= Peter Gibbs (weather forecaster) =

British weather forecaster

Peter John Gibbs is a former BBC Weather forecaster, who appeared regularly on BBC News, BBC World News and BBC Radio, particularly BBC Radio 4. He previously worked on the BBC News at One, BBC News at Six, BBC News at Ten and BBC Breakfast. He left the BBC on 9 December 2016.

==Early life==
Gibbs was born in Sunderland, and brought up in Kendal, attending Kendal Grammar School. He graduated from the University of Newcastle upon Tyne in 1979 with an Honours degree in Physics and Geography. He started work at the British Antarctic Survey in Cambridge. He worked at the British Halley Research Station on the Brunt Ice Shelf for two years from October 1979 where he made routine observations of the weather and helped to maintain the base.

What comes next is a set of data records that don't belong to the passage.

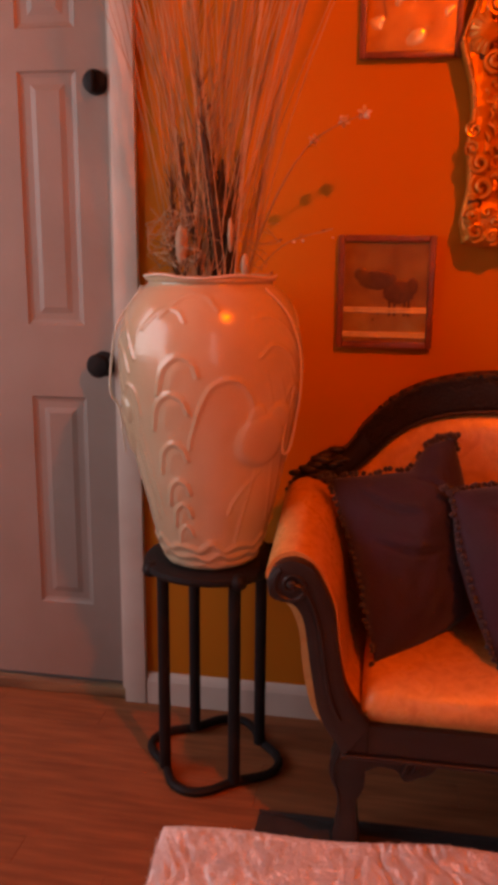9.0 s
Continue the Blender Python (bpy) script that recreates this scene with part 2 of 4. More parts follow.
def ball(bm, c, r, sub=2, squash=(1, 1, 1)):
    made = bmesh.ops.create_icosphere(bm, subdivisions=sub, radius=1)["verts"]
    for v in made:
        v.co = Vector((c[0] + v.co.x * r * squash[0], c[1] + v.co.y * r * squash[1], c[2] + v.co.z * r * squash[2]))
    return bm


def lathe(bm, profile, n=48, cx=0.0, cy=0.0, warp=None):
    """Turns (radius, z) pairs about an upright axis."""
    rings = []
    for r, z in profile:
        ring = []
        for k in range(n):
            a = 2 * math.pi * k / n
            rr = r * (warp(a, z) if warp else 1)
            ring.append(bm.verts.new((cx + rr * math.cos(a), cy + rr * math.sin(a), z)))
        rings.append(ring)
    for a, b in zip(rings, rings[1:]):
        for k in range(n):
            bm.faces.new((a[k], a[(k + 1) % n], b[(k + 1) % n], b[k]))
    bm.faces.new(rings[0])
    bm.faces.new(rings[-1])
    return bm


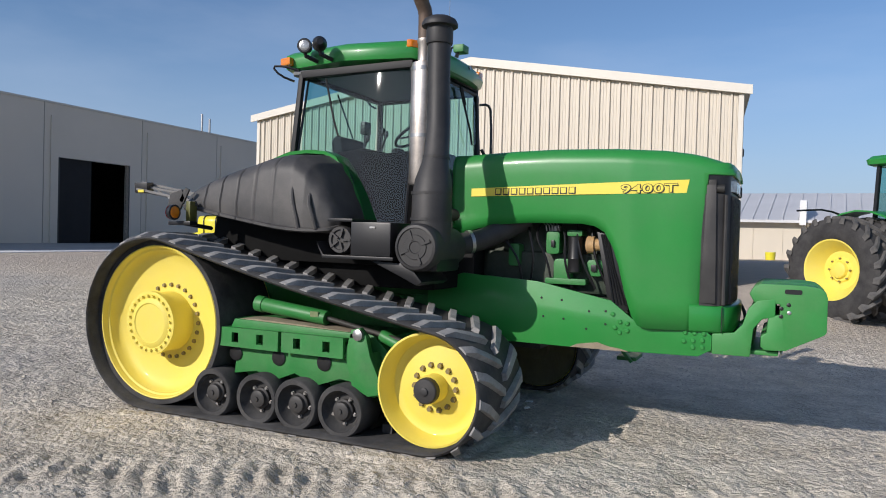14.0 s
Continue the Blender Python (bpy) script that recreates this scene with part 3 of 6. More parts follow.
# low building behind, with a metal roof
RB = pose(2.0, 39.5, 0.0, 0, 0, -3.0)
rear = new("rear_building")
tagged(rear, "low cream building with galvanised metal roof", "building", kind="structure")
rear.matrix_basis = RB
bm = B()
box(bm, 0.0, 46.0, 0.0, 12.0, -0.2, 3.0)
part("wall", bm, SHEET, rear)
bm = B()
prism(bm, [(-0.6, 2.9), (6.0, 4.75), (12.6, 2.9), (12.6, 3.05), (6.0, 4.95), (-0.6, 3.05)], -0.5, 46.5, "yz")
part("roof", bm, GALV, rear)
for k in range(60):
    bm = B()
    x = -0.4 + k * 0.78
    prism(bm, [(-0.62, 3.06), (6.0, 4.955), (6.0, 4.99), (-0.62, 3.10)], x, x + 0.05, "yz")
    part("roof_rib", bm, GALV, rear)
    if k % 2 == 0:
        bm = B()
        box(bm, x, x + 0.05, -0.03, 0.0, 0.0, 2.9)
        part("wall_rib", bm, SHEET, rear)
bm = B()
prism(bm, [(-0.80, 2.78), (0.9, 2.78), (0.9, 4.15), (-0.55, 4.15), (-0.80, 3.9)], 3.62, 3.95, "yz")
part("wing_wall", bm, WHITE, rear, "white wing wall through the eaves")
bm = B()
tube(bm, [(4.05, -0.45, 2.9), (4.05, -0.10, 2.6), (4.05, -0.08, -0.1)], 0.05, 8)
part("downpipe", bm, SHEETD, rear)
# long low building beyond the parked machines
LB = pose(-8.0, -44.0, 0.0, 0, 0, 149.5)
lowb = new("long_building")
tagged(lowb, "long low tan building beyond the parked machines", "building", kind="structure")
lowb.matrix_basis = LB
bm = B()
box(bm, -30.0, 15.5, -14.0, 0.0, -0.3, 3.4)
# tan made paler to put distance haze into the walls
part("wall", bm, mat("hazed_tan_block", (0.42, 0.36, 0.30), 0.85, var=0.08, scale=0.4), lowb)
bm = B()
box(bm, -30.2, 15.7, -14.2, 0.12, 3.4, 3.52)
part("roof_edge", bm, TRIMG, lowb)
for k in range(9):
    bm = B()
    box(bm, -28.0 + 4.8 * k, -27.8 + 4.8 * k, 0.002, 0.06, 0.0, 3.4)
    part("pilaster", bm, MATS["hazed_tan_block"], lowb)

# ---- the tracked tractor ----
TR = root("tracked_tractor", (0, 0, 0), "green tracked farm tractor with yellow wheels on gravel", "tractor")
DRX, DRZ, DRR = -0.160, 0.812, 0.747       # drive wheel
IDX, IDZ, IDR = 2.60, 0.505, 0.44        # idler
BELT = 0.035
Y_IN, Y_OUT = 0.93, 1.83


def belt_path(off):
    """Closed outline of the belt (x, z, nx, nz) at a distance off from the wheels, going forward along the top."""
    r1, r2 = DRR + off, IDR + off
    dx, dz = IDX - DRX, IDZ - DRZ
    L, base = math.hypot(dx, dz), math.atan2(dz, dx)
    a = base + math.acos((DRR - IDR) / L)          # direction of the upper tangent's normal
    out = []
    n1, n2, m = 36, 30, 26
    for k in range(m):
        f = k / m
        x0, z0 = DRX + r1 * math.cos(a), DRZ + r1 * math.sin(a)
        x1, z1 = IDX + r2 * math.cos(a), IDZ + r2 * math.sin(a)
        sag = -0.03 * math.sin(math.pi * f)
        out.append((x0 + (x1 - x0) * f, z0 + (z1 - z0) * f + sag, math.cos(a), math.sin(a)))
    b = -math.pi / 2
    for k in range(n2):
        t = a + (b - a) * k / n2
        out.append((IDX + r2 * math.cos(t), IDZ + r2 * math.sin(t), math.cos(t), math.sin(t)))
    for k in range(m):
        f = k / m
        out.append((IDX + (DRX - IDX) * f, (IDZ - r2) + ((DRZ - r1) - (IDZ - r2)) * f, 0.0, -1.0))
    c = -(2 * math.pi - a)
    for k in range(n1):
        t = b + (c - b) * k / n1
        out.append((DRX + r1 * math.cos(t), DRZ + r1 * math.sin(t), math.cos(t), math.sin(t)))
    return out


class Run:
    """Arc length along the belt's outer face."""
    def __init__(self, off):
        self.p = belt_path(off)
        self.s = [0.0]
        q = self.p + [self.p[0]]
        for u, v in zip(q, q[1:]):
            self.s.append(self.s[-1] + math.hypot(v[0] - u[0], v[1] - u[1]))
        self.q, self.total = q, self.s[-1]

    def at(self, s):
        s %= self.total
        i = max(0, min(len(self.s) - 2, int(np.searchsorted(self.s, s)) - 1))
        f = (s - self.s[i]) / max(1e-9, self.s[i + 1] - self.s[i])
        u, v = self.q[i], self.q[i + 1]
        return [u[k] + (v[k] - u[k]) * f for k in range(4)]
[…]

When he returned to the UK in May 1982 he joined the Met Office where he spent a year as a weather forecaster in training. He spent several years forecasting at RAF Honington in Suffolk and on the Benbecula island in the Outer Hebrides, where he forecast for the Army missile range on South Uist before moving to the Norwich Weather Centre in 1989.

==BBC career==
His television debut as a forecaster was with BBC Norwich's Look East in 1993, and he moved to the BBC Weather Centre to join the BBC World team in October 1997. He began forecasting for other BBC channels in November 1998 and he now broadcasts across all BBC channels. He often hosts Gardeners' Question Time on Radio 4. He presented his final weather bulletin on BBC Radio 4 on Friday 9 December 2016.

==Honours==
He was made an honorary Doctor of Laws by the University of Leeds in July 2018.